• Problem description:
Will you output all of the data below exactly, omitting the images?
:::
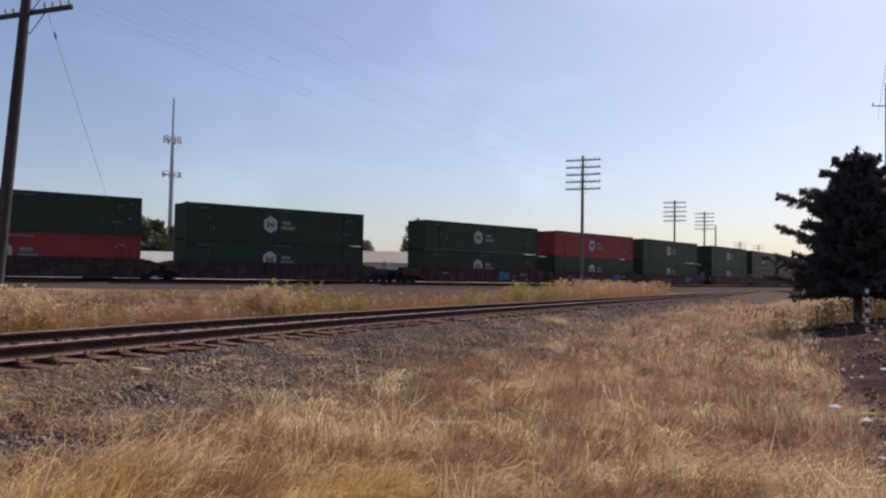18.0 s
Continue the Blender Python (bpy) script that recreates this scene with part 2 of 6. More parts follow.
STRAW = [(0.4, 0.225, 0.08), (0.56, 0.345, 0.125), (0.68, 0.455, 0.185), (0.79, 0.59, 0.29), (0.87, 0.73, 0.45)]
M_GRASS = straw_material("dry_grass", STRAW)
M_RUSTGRASS = straw_material("russet_grass", [(0.19, 0.096, 0.056), (0.31, 0.178, 0.105), (0.42, 0.272, 0.168), (0.55, 0.41, 0.275)])
M_GOLDUNDER = straw_material("fine_golden_grass", [(0.36, 0.185, 0.065), (0.52, 0.3, 0.115), (0.65, 0.42, 0.175), (0.73, 0.53, 0.25)])
M_TAWNY = straw_material("tawny_grass", [(0.18, 0.076, 0.04), (0.32, 0.16, 0.085), (0.46, 0.27, 0.15), (0.62, 0.43, 0.27), (0.8, 0.66, 0.47)])
M_UNDER = straw_material("fine_brown_grass", [(0.19, 0.077, 0.042), (0.32, 0.15, 0.08), (0.42, 0.23, 0.125), (0.36, 0.24, 0.11)])
M_PALEGRASS = straw_material("bleached_grass", [(0.5, 0.34, 0.16), (0.68, 0.51, 0.27), (0.81, 0.67, 0.41), (0.89, 0.79, 0.56)])
M_PILE = straw_material("cut_straw", [(0.2, 0.11, 0.05), (0.42, 0.265, 0.12), (0.62, 0.42, 0.205), (0.8, 0.62, 0.36)], through_light=0.3)
# dark brown of the heap core: shade between straws put into the colour
M_DARKSTRAW = material("dark_straw", [(0.07, 0.038, 0.018), (0.16, 0.095, 0.045), (0.26, 0.165, 0.08)], 9, 0.95, 0, 0.9, 40, fine=35)
M_STEM = straw_material("weed_stem", [(0.27, 0.145, 0.06), (0.43, 0.25, 0.11), (0.56, 0.355, 0.17), (0.4, 0.295, 0.115)], through_light=0.45)
M_FLUFF = straw_material("seed_fluff", [(0.38, 0.24, 0.14), (0.56, 0.405, 0.265), (0.78, 0.63, 0.455)], through_light=0.45)
M_LEAF = straw_material("bramble_leaf", [(0.07, 0.08, 0.022), (0.15, 0.155, 0.04), (0.28, 0.25, 0.065), (0.44, 0.31, 0.095)])
M_YELLOWWEED = straw_material("yellow_weed", [(0.13, 0.115, 0.028), (0.23, 0.195, 0.045), (0.33, 0.26, 0.07), (0.32, 0.19, 0.07)])
M_BRIGHTLEAF = straw_material("bright_leaf", [(0.085, 0.125, 0.035), (0.13, 0.18, 0.05), (0.185, 0.235, 0.065), (0.25, 0.28, 0.085)])
M_DUSK = straw_material("dusky_grass", [(0.12, 0.062, 0.042), (0.2, 0.11, 0.07), (0.28, 0.17, 0.11), (0.36, 0.25, 0.16)])
M_OLIVE = straw_material("olive_grass", [(0.17, 0.115, 0.058), (0.27, 0.193, 0.1), (0.37, 0.275, 0.15), (0.47, 0.365, 0.22)])
M_DARKSTEM = straw_material("dark_stem", [(0.1, 0.055, 0.032), (0.17, 0.095, 0.052), (0.25, 0.145, 0.075)])
M_CHAFF = straw_material("bleached_chaff", [(0.17, 0.118, 0.085), (0.3, 0.225, 0.165), (0.42, 0.335, 0.25), (0.58, 0.48, 0.365)])
M_TANSY = straw_material("yellow_flower", [(0.36, 0.27, 0.05), (0.5, 0.38, 0.08), (0.58, 0.46, 0.14)])
M_FIELD = straw_material("field_grass", [(0.32, 0.2, 0.066), (0.48, 0.325, 0.112), (0.6, 0.43, 0.165), (0.5, 0.42, 0.13)])
M_SHOOT = straw_material("green_shoot", [(0.12, 0.14, 0.05), (0.2, 0.21, 0.07), (0.32, 0.3, 0.12)])
M_CROWN = straw_material("tree_leaf", [(0.062, 0.074, 0.034), (0.1, 0.112, 0.052), (0.14, 0.15, 0.072), (0.19, 0.185, 0.1)], through_light=0.42)
# distance haze put into the leaf colour, paler and greyer
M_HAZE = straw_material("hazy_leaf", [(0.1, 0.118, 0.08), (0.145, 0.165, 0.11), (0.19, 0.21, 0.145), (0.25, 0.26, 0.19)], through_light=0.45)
M_CROWNB = straw_material("tree_leaf_olive", [(0.09, 0.098, 0.058), (0.13, 0.14, 0.08), (0.175, 0.18, 0.105), (0.24, 0.22, 0.13)], through_light=0.42)
M_CROWNBROWN = straw_material("tree_leaf_brown", [(0.085, 0.082, 0.045), (0.13, 0.122, 0.066), (0.175, 0.16, 0.09), (0.24, 0.2, 0.115)], through_light=0.42)
M_NEEDLE = straw_material("needles", [(0.105, 0.088, 0.09), (0.135, 0.115, 0.117), (0.17, 0.148, 0.148)], through_light=0.42)
M_ROCK = material("dark_rock", [(0.03, 0.02, 0.018), (0.06, 0.04, 0.036)], 6, 0.95, 0, 0.5, 30, spec=0.1)
M_DIRT = material("bare_dirt", [(0.044, 0.028, 0.028), (0.07, 0.046, 0.046), (0.105, 0.072, 0.068)], 0.9, 1.0, 0, 0.5, 12, fine=6, spec=0.0)
M_ASPHALT = material("pale_road", [(0.3, 0.29, 0.28), (0.4, 0.39, 0.375)], 0.6, 0.9, 0, 0.2, 20, fine=7)
M_LITTER = material("litter_white", [(0.6, 0.6, 0.6), (0.75, 0.75, 0.74)], 9, 0.7, 0, 0.3, 30)
M_ROOFWHITE = material("pale_metal_roof", [(0.34, 0.34, 0.335), (0.44, 0.44, 0.43)], 0.5, 0.6, 0.0, 0.05, 6)
M_ROOFBEIGE = material("beige_metal_roof", [(0.22, 0.2, 0.185), (0.3, 0.28, 0.26)], 0.5, 0.6, 0, 0.05, 6)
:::
• Task answer:
18.0 s
Continue the Blender Python (bpy) script that recreates this scene with part 2 of 6. More parts follow.
STRAW = [(0.4, 0.225, 0.08), (0.56, 0.345, 0.125), (0.68, 0.455, 0.185), (0.79, 0.59, 0.29), (0.87, 0.73, 0.45)]
M_GRASS = straw_material("dry_grass", STRAW)
M_RUSTGRASS = straw_material("russet_grass", [(0.19, 0.096, 0.056), (0.31, 0.178, 0.105), (0.42, 0.272, 0.168), (0.55, 0.41, 0.275)])
M_GOLDUNDER = straw_material("fine_golden_grass", [(0.36, 0.185, 0.065), (0.52, 0.3, 0.115), (0.65, 0.42, 0.175), (0.73, 0.53, 0.25)])
M_TAWNY = straw_material("tawny_grass", [(0.18, 0.076, 0.04), (0.32, 0.16, 0.085), (0.46, 0.27, 0.15), (0.62, 0.43, 0.27), (0.8, 0.66, 0.47)])
M_UNDER = straw_material("fine_brown_grass", [(0.19, 0.077, 0.042), (0.32, 0.15, 0.08), (0.42, 0.23, 0.125), (0.36, 0.24, 0.11)])
M_PALEGRASS = straw_material("bleached_grass", [(0.5, 0.34, 0.16), (0.68, 0.51, 0.27), (0.81, 0.67, 0.41), (0.89, 0.79, 0.56)])
M_PILE = straw_material("cut_straw", [(0.2, 0.11, 0.05), (0.42, 0.265, 0.12), (0.62, 0.42, 0.205), (0.8, 0.62, 0.36)], through_light=0.3)
# dark brown of the heap core: shade between straws put into the colour
M_DARKSTRAW = material("dark_straw", [(0.07, 0.038, 0.018), (0.16, 0.095, 0.045), (0.26, 0.165, 0.08)], 9, 0.95, 0, 0.9, 40, fine=35)
M_STEM = straw_material("weed_stem", [(0.27, 0.145, 0.06), (0.43, 0.25, 0.11), (0.56, 0.355, 0.17), (0.4, 0.295, 0.115)], through_light=0.45)
M_FLUFF = straw_material("seed_fluff", [(0.38, 0.24, 0.14), (0.56, 0.405, 0.265), (0.78, 0.63, 0.455)], through_light=0.45)
M_LEAF = straw_material("bramble_leaf", [(0.07, 0.08, 0.022), (0.15, 0.155, 0.04), (0.28, 0.25, 0.065), (0.44, 0.31, 0.095)])
M_YELLOWWEED = straw_material("yellow_weed", [(0.13, 0.115, 0.028), (0.23, 0.195, 0.045), (0.33, 0.26, 0.07), (0.32, 0.19, 0.07)])
M_BRIGHTLEAF = straw_material("bright_leaf", [(0.085, 0.125, 0.035), (0.13, 0.18, 0.05), (0.185, 0.235, 0.065), (0.25, 0.28, 0.085)])
M_DUSK = straw_material("dusky_grass", [(0.12, 0.062, 0.042), (0.2, 0.11, 0.07), (0.28, 0.17, 0.11), (0.36, 0.25, 0.16)])
M_OLIVE = straw_material("olive_grass", [(0.17, 0.115, 0.058), (0.27, 0.193, 0.1), (0.37, 0.275, 0.15), (0.47, 0.365, 0.22)])
M_DARKSTEM = straw_material("dark_stem", [(0.1, 0.055, 0.032), (0.17, 0.095, 0.052), (0.25, 0.145, 0.075)])
M_CHAFF = straw_material("bleached_chaff", [(0.17, 0.118, 0.085), (0.3, 0.225, 0.165), (0.42, 0.335, 0.25), (0.58, 0.48, 0.365)])
M_TANSY = straw_material("yellow_flower", [(0.36, 0.27, 0.05), (0.5, 0.38, 0.08), (0.58, 0.46, 0.14)])
M_FIELD = straw_material("field_grass", [(0.32, 0.2, 0.066), (0.48, 0.325, 0.112), (0.6, 0.43, 0.165), (0.5, 0.42, 0.13)])
M_SHOOT = straw_material("green_shoot", [(0.12, 0.14, 0.05), (0.2, 0.21, 0.07), (0.32, 0.3, 0.12)])
M_CROWN = straw_material("tree_leaf", [(0.062, 0.074, 0.034), (0.1, 0.112, 0.052), (0.14, 0.15, 0.072), (0.19, 0.185, 0.1)], through_light=0.42)
# distance haze put into the leaf colour, paler and greyer
M_HAZE = straw_material("hazy_leaf", [(0.1, 0.118, 0.08), (0.145, 0.165, 0.11), (0.19, 0.21, 0.145), (0.25, 0.26, 0.19)], through_light=0.45)
M_CROWNB = straw_material("tree_leaf_olive", [(0.09, 0.098, 0.058), (0.13, 0.14, 0.08), (0.175, 0.18, 0.105), (0.24, 0.22, 0.13)], through_light=0.42)
M_CROWNBROWN = straw_material("tree_leaf_brown", [(0.085, 0.082, 0.045), (0.13, 0.122, 0.066), (0.175, 0.16, 0.09), (0.24, 0.2, 0.115)], through_light=0.42)
M_NEEDLE = straw_material("needles", [(0.105, 0.088, 0.09), (0.135, 0.115, 0.117), (0.17, 0.148, 0.148)], through_light=0.42)
M_ROCK = material("dark_rock", [(0.03, 0.02, 0.018), (0.06, 0.04, 0.036)], 6, 0.95, 0, 0.5, 30, spec=0.1)
M_DIRT = material("bare_dirt", [(0.044, 0.028, 0.028), (0.07, 0.046, 0.046), (0.105, 0.072, 0.068)], 0.9, 1.0, 0, 0.5, 12, fine=6, spec=0.0)
M_ASPHALT = material("pale_road", [(0.3, 0.29, 0.28), (0.4, 0.39, 0.375)], 0.6, 0.9, 0, 0.2, 20, fine=7)
M_LITTER = material("litter_white", [(0.6, 0.6, 0.6), (0.75, 0.75, 0.74)], 9, 0.7, 0, 0.3, 30)
M_ROOFWHITE = material("pale_metal_roof", [(0.34, 0.34, 0.335), (0.44, 0.44, 0.43)], 0.5, 0.6, 0.0, 0.05, 6)
M_ROOFBEIGE = material("beige_metal_roof", [(0.22, 0.2, 0.185), (0.3, 0.28, 0.26)], 0.5, 0.6, 0, 0.05, 6)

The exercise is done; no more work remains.